On the subject of London’s improved educational performance – the so called ‘London effect’ – the research report, Lessons from London schools for attainment and social mobility, prepared by the Institute for Fiscal Studies and the Institute of Education, looked at the systemic factors which might explain the better performance and faster improvement in attainment of disadvantaged pupils in inner London than in other regions between 2002 and 2012.
The research found that performance at GCSE is largely to do with improvements in primary school. But the extent to which lessons can be transferred from London to other cities are limited by the fact that London is unique in terms of its demography and economy and which the IFS/IOE report, surprisingly, did not elaborated on.
Many years ago London schools/LEAs started to address early years / school readiness, recognizing that many children arriving in school did not have necessary levels of functional English (in the main although not exclusively from multi-cultural backgrounds where English is not spoken in the home). Assessments and early interventions in reception/infants have had an impact in identifying and addressing this problem. Getting pupils up to speed in English is essential to learning all subjects.
Staffing in primary schools has also improved. London is able to attract and retain high calibre graduates from IOE and other institutions.

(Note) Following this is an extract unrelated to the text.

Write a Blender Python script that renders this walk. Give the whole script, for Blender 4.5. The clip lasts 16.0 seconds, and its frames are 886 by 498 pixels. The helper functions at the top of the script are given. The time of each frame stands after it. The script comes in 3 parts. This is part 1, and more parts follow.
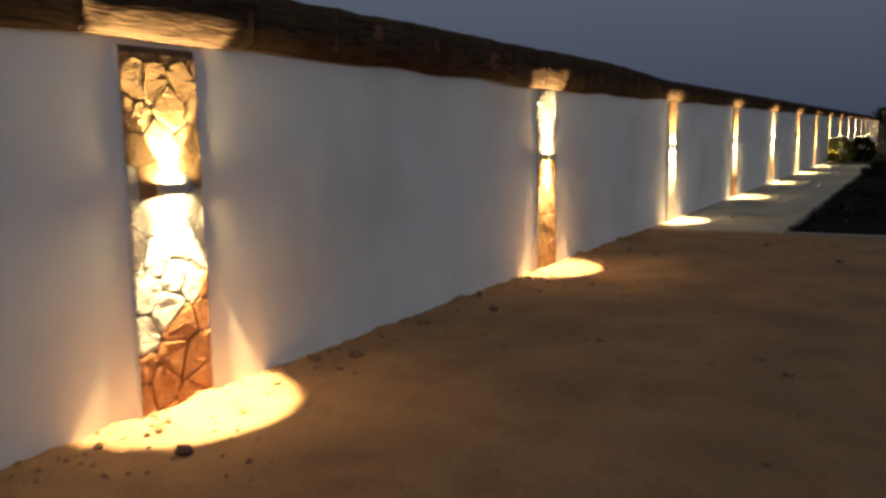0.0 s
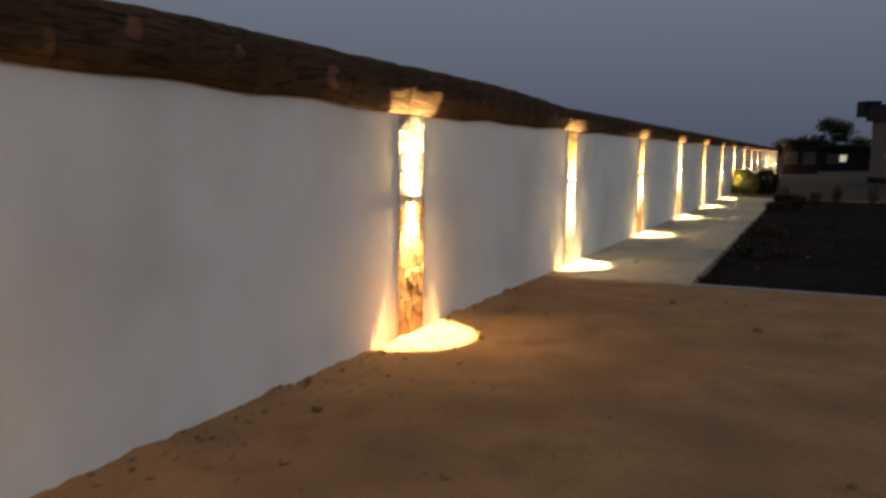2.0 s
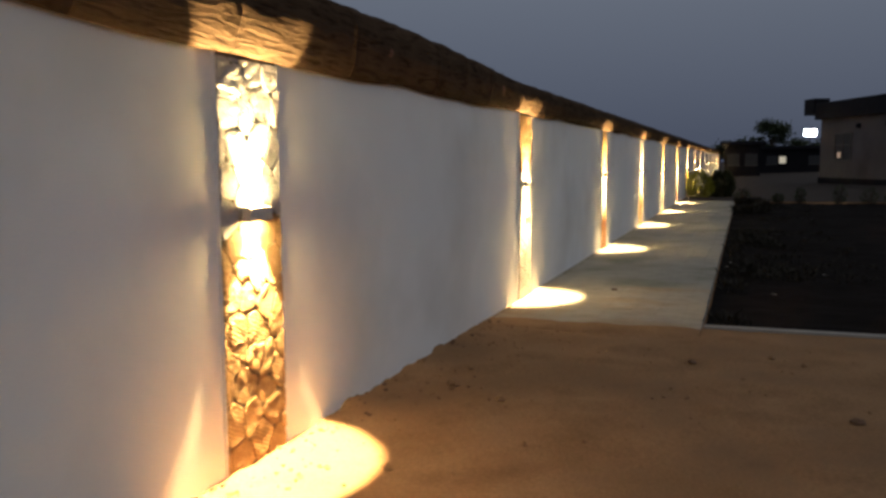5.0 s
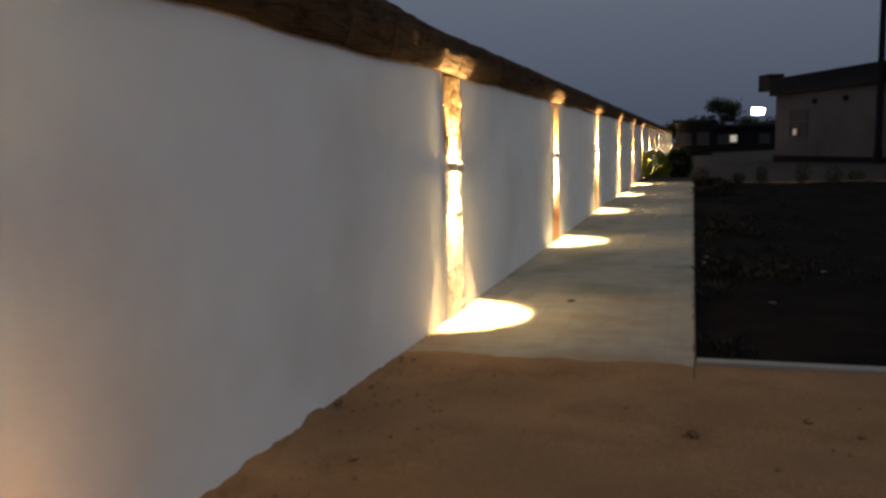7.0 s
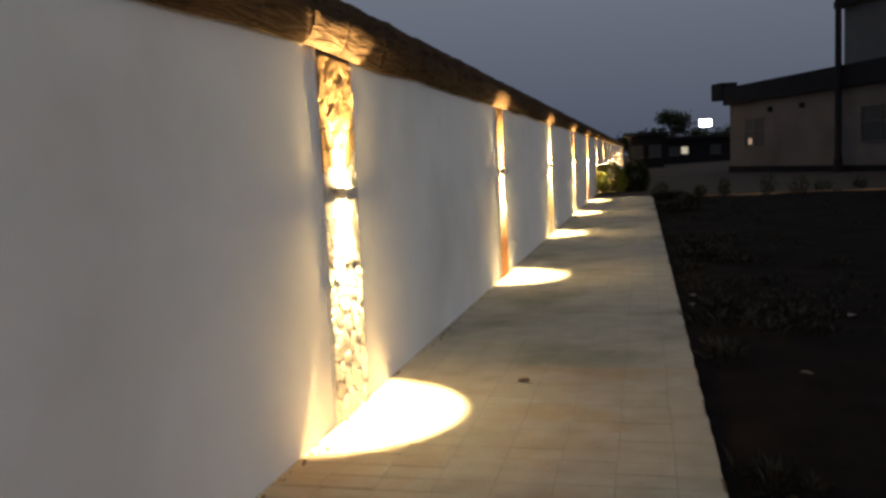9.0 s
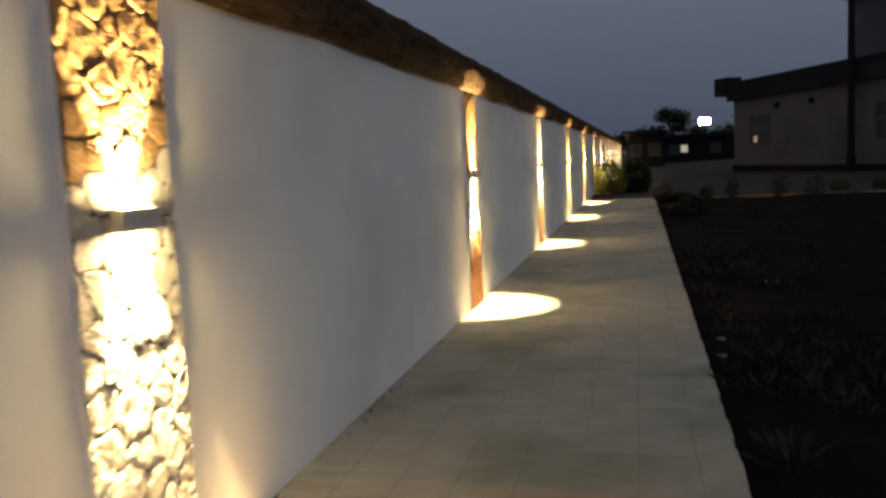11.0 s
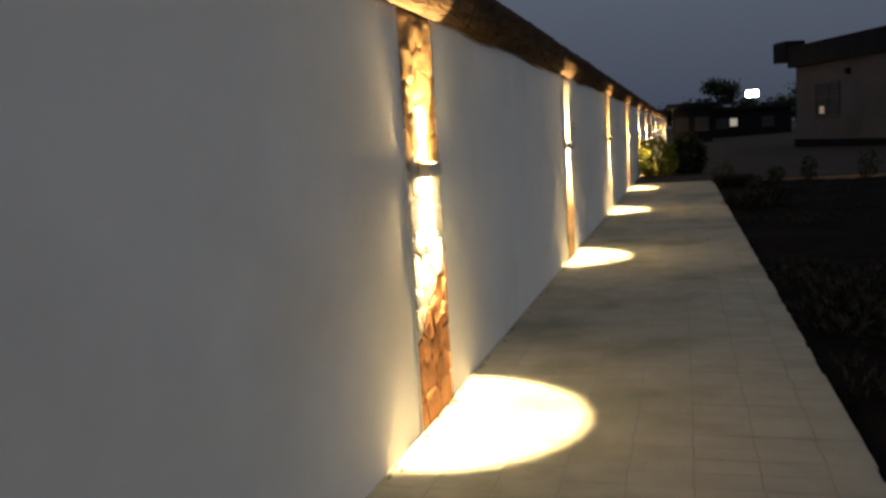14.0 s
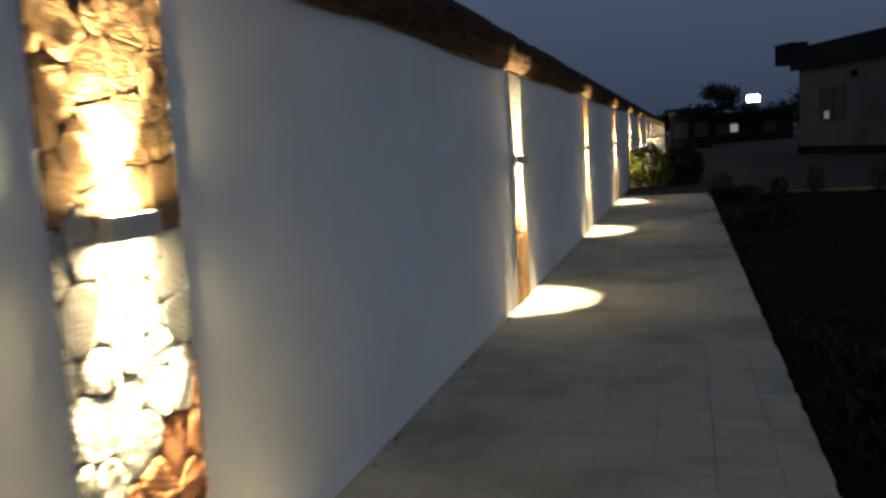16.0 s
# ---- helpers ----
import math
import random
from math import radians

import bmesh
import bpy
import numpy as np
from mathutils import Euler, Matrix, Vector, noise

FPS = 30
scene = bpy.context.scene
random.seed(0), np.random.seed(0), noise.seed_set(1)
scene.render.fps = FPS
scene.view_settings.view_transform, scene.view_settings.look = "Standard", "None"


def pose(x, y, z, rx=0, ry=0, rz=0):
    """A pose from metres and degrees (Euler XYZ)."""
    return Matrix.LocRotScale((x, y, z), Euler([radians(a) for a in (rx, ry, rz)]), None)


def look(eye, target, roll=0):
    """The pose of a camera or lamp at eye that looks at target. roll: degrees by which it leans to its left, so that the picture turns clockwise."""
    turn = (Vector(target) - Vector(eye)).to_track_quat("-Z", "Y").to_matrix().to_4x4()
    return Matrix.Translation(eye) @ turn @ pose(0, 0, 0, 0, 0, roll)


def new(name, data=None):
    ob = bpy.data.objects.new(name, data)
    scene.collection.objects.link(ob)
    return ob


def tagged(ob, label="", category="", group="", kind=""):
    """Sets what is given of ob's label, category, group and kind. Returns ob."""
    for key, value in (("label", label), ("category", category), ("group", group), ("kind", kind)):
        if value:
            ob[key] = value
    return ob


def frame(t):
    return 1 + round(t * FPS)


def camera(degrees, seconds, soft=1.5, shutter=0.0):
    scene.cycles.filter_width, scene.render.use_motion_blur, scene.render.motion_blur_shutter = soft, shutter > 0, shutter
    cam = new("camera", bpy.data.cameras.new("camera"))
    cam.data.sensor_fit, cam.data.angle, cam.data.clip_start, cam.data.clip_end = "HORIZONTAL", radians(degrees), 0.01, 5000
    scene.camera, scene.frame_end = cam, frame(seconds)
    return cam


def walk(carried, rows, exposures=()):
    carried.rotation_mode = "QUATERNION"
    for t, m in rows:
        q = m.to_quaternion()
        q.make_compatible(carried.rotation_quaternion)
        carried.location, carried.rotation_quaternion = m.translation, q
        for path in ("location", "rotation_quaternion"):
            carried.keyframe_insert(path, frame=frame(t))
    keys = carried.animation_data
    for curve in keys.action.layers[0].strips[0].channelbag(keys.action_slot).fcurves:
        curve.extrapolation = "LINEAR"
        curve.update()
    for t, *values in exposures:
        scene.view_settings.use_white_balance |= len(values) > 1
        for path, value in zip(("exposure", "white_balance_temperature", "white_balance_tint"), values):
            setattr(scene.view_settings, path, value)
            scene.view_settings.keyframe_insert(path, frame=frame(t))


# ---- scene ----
cam = camera(55.9, 16.0, 2.9, 0.65)
PATH = [
    (0, (3.85, -3.457, 1.593), (2.864, -1.738, 1.321), -1.1),
    (0.5, (3.782, -2.985, 1.643), (2.811, -1.257, 1.377), -1.2),
    (1, (3.719, -2.558, 1.687), (2.763, -0.822, 1.417), -0.6),
    (1.5, (3.604, -2.052, 1.719), (2.74, -0.267, 1.459), -0.3),
    (2, (3.506, -1.399, 1.742), (2.701, 0.417, 1.512), 0.6),
    (2.5, (3.287, -0.84, 1.696), (2.568, 1.019, 1.533), 0.5),
    (3, (3.207, -0.308, 1.654), (2.493, 1.555, 1.513), -0.2),
    (3.5, (2.972, 0.289, 1.578), (2.263, 2.155, 1.455), -0.4),
    (6, (2.191, 3.182, 1.544), (1.551, 5.06, 1.291), -0.8),
    (6.5, (2.118, 3.777, 1.499), (1.51, 5.666, 1.254), -1.5),
    (7, (2.021, 4.365, 1.495), (1.45, 6.266, 1.249), -1.3),
    (7.5, (1.946, 4.913, 1.496), (1.431, 6.83, 1.255), -1.2),
    (8, (1.9, 5.513, 1.514), (1.384, 7.433, 1.296), -0.9),
    (8.5, (1.772, 6.134, 1.496), (1.298, 8.066, 1.292), -2.1),
    (9, (1.724, 6.808, 1.458), (1.256, 8.741, 1.252), -2.7),
    (9.5, (1.629, 7.464, 1.423), (1.152, 9.397, 1.236), -1.6),
    (10, (1.664, 7.922, 1.413), (1.213, 9.862, 1.221), -2.3),
    (12.5, (1.366, 11.098, 1.509), (0.873, 13.023, 1.285), -3.1),
    (13, (1.285, 11.725, 1.486), (0.783, 13.648, 1.259), -2.5),
    (13.5, (1.301, 12.343, 1.461), (0.81, 14.268, 1.227), -2.8),
    (14, (1.297, 13.003, 1.447), (0.741, 14.907, 1.191), -3.5),
    (14.5, (1.324, 13.513, 1.468), (0.788, 15.424, 1.22), -3.1),
    (15, (1.428, 14.042, 1.486), (0.86, 15.945, 1.246), -2.0),
    (15.5, (1.448, 14.598, 1.492), (0.886, 16.502, 1.249), -2.9),
    (16, (1.479, 15.202, 1.465), (0.92, 17.107, 1.223), -3.6),
]
EXPOSURES = [
    (0, 0.5, 6150, 10), (0.5, 0.35, 6150, 10), (1, 0.15, 6150, 10), (1.5, 0.5, 6500, 10), (2, 1.08, 6700, 10), (3, 1.1, 6850, 10), (3.5, 1.15, 6800, 10), (6, 0.4, 6100, 10), (6.5, 0.2, 5950, 10), (7, 0.85, 6400, 10), (8, 1.1, 6800, 10),
    (9, 1.05, 6700, 10), (9.5, 0.8, 6500, 10), (10, 0.7, 6350, 10), (12.5, 0.9, 6650, 10), (13.5, 0.9, 6750, 10), (14, 0.56, 6450, 10), (15, 0.52, 6150, 10), (15.5, 0.4, 5900, 10), (16, 0.14, 5350, 10),
]
walk(cam, [(t, look(eye, target, roll)) for t, eye, target, roll in PATH], EXPOSURES)
SKY, BEAM, LENS = 0.62, 1020.0, 430.0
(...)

Better pay in primary schools and improved image has led to increased competition for teaching jobs (primary had previously been ‘dumbed down’ in relation to secondary education).
But what the IFS/IOE report doesn’t reference is demographics and housing markets. London’s population is growing at a faster rate than other cities in UK and since the late 90’s London’s population has experienced a baby boom, which has meant that primary schools have quickly gone from under to over capacity. Catchment areas have shrunk and so has choice. Schools have become more selective while parental choice has restricted, in many cases having to send their children to a school which they may have previously avoided.
House prices over the last 10-15 years have further restricted parental choice. Unable to afford to live in the move desirable middle class enclaves with the more desirable schools, and because of house prices, unable to afford private education, more middle-class parents in London are sending their children to the local previously ‘failing’ schools. Classrooms are therefore more evenly populated with children whose parents have achieved higher level qualifications, who value education – and importantly – are more likely get involved in schools via governing bodies, parent-teacher associations etc. Even the most disadvantaged schools have started to attract a more diverse socio-economic intake. This in my experience as a community governor in a Finsbury Park primary school is the single biggest factor in the improvement of London schools, and the one thing most difficult to replicate in other cities, especially in the North. Disadvantage in inner London is situated cheek by jowl with more affluent areas. In the North we have huge swathes of post-industrial hinterland populated with poor people who are physically separated from middle class ghettos. Thus we have high achieving schools in prosperous areas and low achieving schools in low income areas.
The lessons from London is that schools succeed with a greater level of intervention in the earliest years of education and with a more even distribution of children from families of different socio-economic backgrounds. So maybe we need a system for our failing cities that can invest more in proactive measures, better integrate education and skills, and select children on ability, or on some other basis other than household income or where they live. Grammar Schools anybody?